One of the most important factors in China’s favor is the likelihood of continued economic and technological development—though this is far from a given—including increased access to dual use technologies. The PLA is also taking steps to become a more professional force, less burdened with political and Party-related baggage. In addition, another powerful motivator will be a singularly strong political will under the current regime to reunify Taiwan. Indeed, the issue of Taiwan’s sovereignty cuts to the very legitimacy of the Chinese Communist Party, as well as to China’s would-be great power image. Hence, powerful forces motivate Beijing’s effort to bring Taiwan back under Chinese sovereignty. That will, combined with increased economic, technological, and professional capacities over time will steadily improve Chinese military capabilities, but that progress will be painful and difficult.
Bridging the mission-capabilities gap: implications for the United States
Mr. Chairman, no one is more painfully aware of the gap between mission requirements and desired capabilities than the Chinese themselves. Indeed, if it is true that we are in the midst of an RMA, that gap may be widening, not narrowing, for China. To deal with this problem, China has undertaken an increasingly rational approach to building its military capabilities in a comparatively focused, but gradual way, zeroing in on certain niche areas, especially with regard to missiles. Improved missile capabilities answer a number of questions for Chinese forces both with regard to a Taiwan scenario, and with regard to improving its nuclear weapons capabilities. I believe our priorities should focus on these developments—it is certainly where the Chinese will place their emphasis over the next five to ten years.
Taiwan scenario: Recognizing its weaknesses, China appears to be devoting increased resources not to an “invasion” scenario, but to an “intimidation” and perhaps an “area denial” strategy. In contemplating the Taiwan Strait, the most steadfast military reality is its width: 90 miles of open water. In spite of that persistent tactical conundrum, China has never seriously invested in air or sea lift, amphibious assault capabilities, or credible air superiority assets, let alone the creation of a viable marine corps. It is clear that at this time China does not wish to go toe-to-toe with the U.S. Navy, or even attempt an all-out invasion of the island, which would both be politically and militarily disastrous.
Under these conditions, stand-off, coercive weapons, such as cruise and ballistic missiles, make good sense for the Chinese military. This explains their rapid build up of short range missiles opposite Taiwan, their interest in the SS-N-2 “Sunburn” missiles aboard the Sovremenny class destroyers purchased from Russia, and continued R&D to improve China’s indigenous cruise missiles. In the most dire scenario, China would use its missiles to attack Taiwan in hopes of bringing about a rapid capitulation. However, history tells us that missiles alone usually cannot prove decisive, and need to be backed up by comprehensive and effective conventional forces—manpower, ships, planes—to complete the job.

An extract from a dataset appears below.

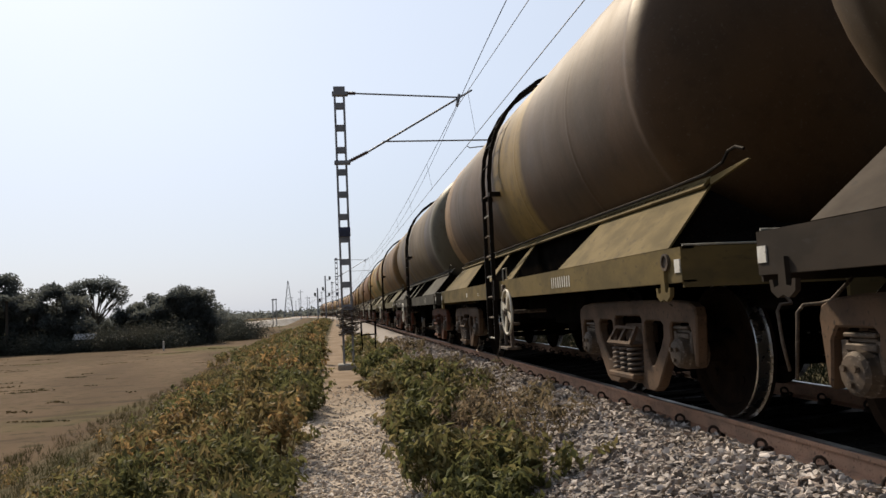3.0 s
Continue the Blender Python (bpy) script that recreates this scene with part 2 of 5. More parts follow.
def ground_mat():
    """Soil, dry grass, path and field, by their distance from the track."""
    m, nodes, links, bsdf = node_mat("embankment_and_field_soil")
    vec = nodes.new("ShaderNodeTexCoord").outputs["Object"]
    sep = nodes.new("ShaderNodeSeparateXYZ")
    links.new(vec, sep.inputs[0])
    n1 = noise_node(nodes, links, vec, 0.10, 6, (1, 0.35, 1))
    n2 = noise_node(nodes, links, vec, 1.3, 6)
    n3 = noise_node(nodes, links, vec, 22.0, 5)
    n4 = noise_node(nodes, links, vec, 0.05, 4, (1, 1, 1), (31, 8, 0))
    field = mix_node(nodes, links, step_node(nodes, links, n1, 0.36, 0.62), (0.078, 0.053, 0.033), (0.120, 0.084, 0.053))
    field = mix_node(nodes, links, step_node(nodes, links, n2, 0.52, 0.68), field, (0.055, 0.043, 0.022))
    field = mix_node(nodes, links, math_node(nodes, links, "MULTIPLY", step_node(nodes, links, n4, 0.52, 0.66), 0.6), field, (0.07, 0.076, 0.022))
    n5 = noise_node(nodes, links, vec, 0.30, 4, (0.35, 1.4, 1), (2, 5, 0))
    field = mix_node(nodes, links, math_node(nodes, links, "MULTIPLY", step_node(nodes, links, n5, 0.56, 0.70), 0.65), field, (0.040, 0.030, 0.018))
    bank = mix_node(nodes, links, step_node(nodes, links, n2, 0.40, 0.60), (0.05, 0.045, 0.022), (0.09, 0.07, 0.04))
    path = mix_node(nodes, links, step_node(nodes, links, n2, 0.38, 0.62), (0.29, 0.24, 0.19), (0.40, 0.335, 0.27))
    path = mix_node(nodes, links, math_node(nodes, links, "MULTIPLY", step_node(nodes, links, n3, 0.5, 0.66), 0.6), path, (0.15, 0.125, 0.095))
    dirt = mix_node(nodes, links, step_node(nodes, links, n2, 0.40, 0.62), (0.20, 0.150, 0.105), (0.27, 0.21, 0.155))
    far_on = step_node(nodes, links, math_node(nodes, links, "MULTIPLY_ADD", n2, 5.0, sep.outputs[1]), 13.5, 18.5)
    path = mix_node(nodes, links, far_on, path, dirt)
    wob = math_node(nodes, links, "ADD", sep.outputs[0], math_node(nodes, links, "MULTIPLY_ADD", n2, 0.9, -0.45))
    col = mix_node(nodes, links, step_node(nodes, links, wob, -9.2, -7.4), field, bank)
    on = math_node(nodes, links, "MULTIPLY", step_node(nodes, links, wob, -0.55, -0.35), step_node(nodes, links, wob, 0.85, 0.62))
    col = mix_node(nodes, links, on, col, path)
    col = mix_node(nodes, links, math_node(nodes, links, "MULTIPLY", step_node(nodes, links, n3, 0.55, 0.7), 0.35), col, (0.05, 0.04, 0.025))
    links.new(col, bsdf.inputs["Base Color"])
    bsdf.inputs["Roughness"].default_value = 0.95
    bsdf.inputs["Specular IOR Level"].default_value = 0.04
    hh = math_node(nodes, links, "ADD", n2, math_node(nodes, links, "MULTIPLY", n3, 0.4))
    bump_node(nodes, links, hh, bsdf, 0.6, 0.05)
    return m


GROUND = ground_mat()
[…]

Nevertheless, the United States should continue to equip Taiwan to defend itself against potential Chinese coercion, especially with regard to possible missile attack. Providing lower-tier, land-based missile defenses to Taiwan is consistent with U.S. commitments under the Taiwan Relations Act and is entirely appropriate given China’s continuing build-up of missiles opposite Taiwan. Other, follow-on sales of more capable missile defenses should await further study of their diplomatic and military-technical implications. The U.S. side should more seriously urge Taiwan to develop its “passive defenses”—hardening command posts, shelters, and other key facilities, for example—to better withstand a possible Chinese missile attack.
Nuclear weapons modernization: From China’s decision to build the bomb in the mid-1950s, nuclear weapons have always been seen as a critical trump card to make up for the country’s comparatively poor conventional capabilities and prevent what China terms “nuclear blackmail.” The situation is no less true today, and China will devote considerable resources to assuring the viability of its nuclear deterrent.
After more than 35 years as a nuclear weapons power, China is now in the early stages of deploying a second-generation nuclear force that over the next 10 to 15 years will present the United States with an entirely new strategic situation. Having sensed the vulnerability of its strategic forces for a decade or more, especially with regard to its intercontinental ballistic missiles (ICBM), China’s ongoing nuclear weapons modernization will build toward a far more qualitatively and quantitatively capable deterrent. China will deploy an all-mobile, solid-fuel missile force, build a larger number of strategic missiles, and these systems could be armed with multiple warheads. Drawing from work I conducted for the National Intelligence Council with a colleague from the RAND Corporation, Dr. James Mulvenon, I would argue that this more modern arsenal will aim for a credible, minimal deterrent vis-à-vis the United States, and a more forward-leaning, counterforce, warfighting posture of “limited deterrence” for its theater systems.
As we move forward with our national missile defense (NMD) plans, we need to more fully integrate this new reality into our thinking. The current debate on these questions either a form of NMD or stable relations with China—strikes me as wrongheaded. Rather, our aim should be to achieve both. In any event, we have not taken into adequate account the range of negative steps China may take in response to our NMD plans—from accelerated strategic modernization, to driving a wedge into our alliance relationships, to proliferation of countermeasures. We need to be better prepared to avert or shape such negative responses in ways that favor U.S. interests.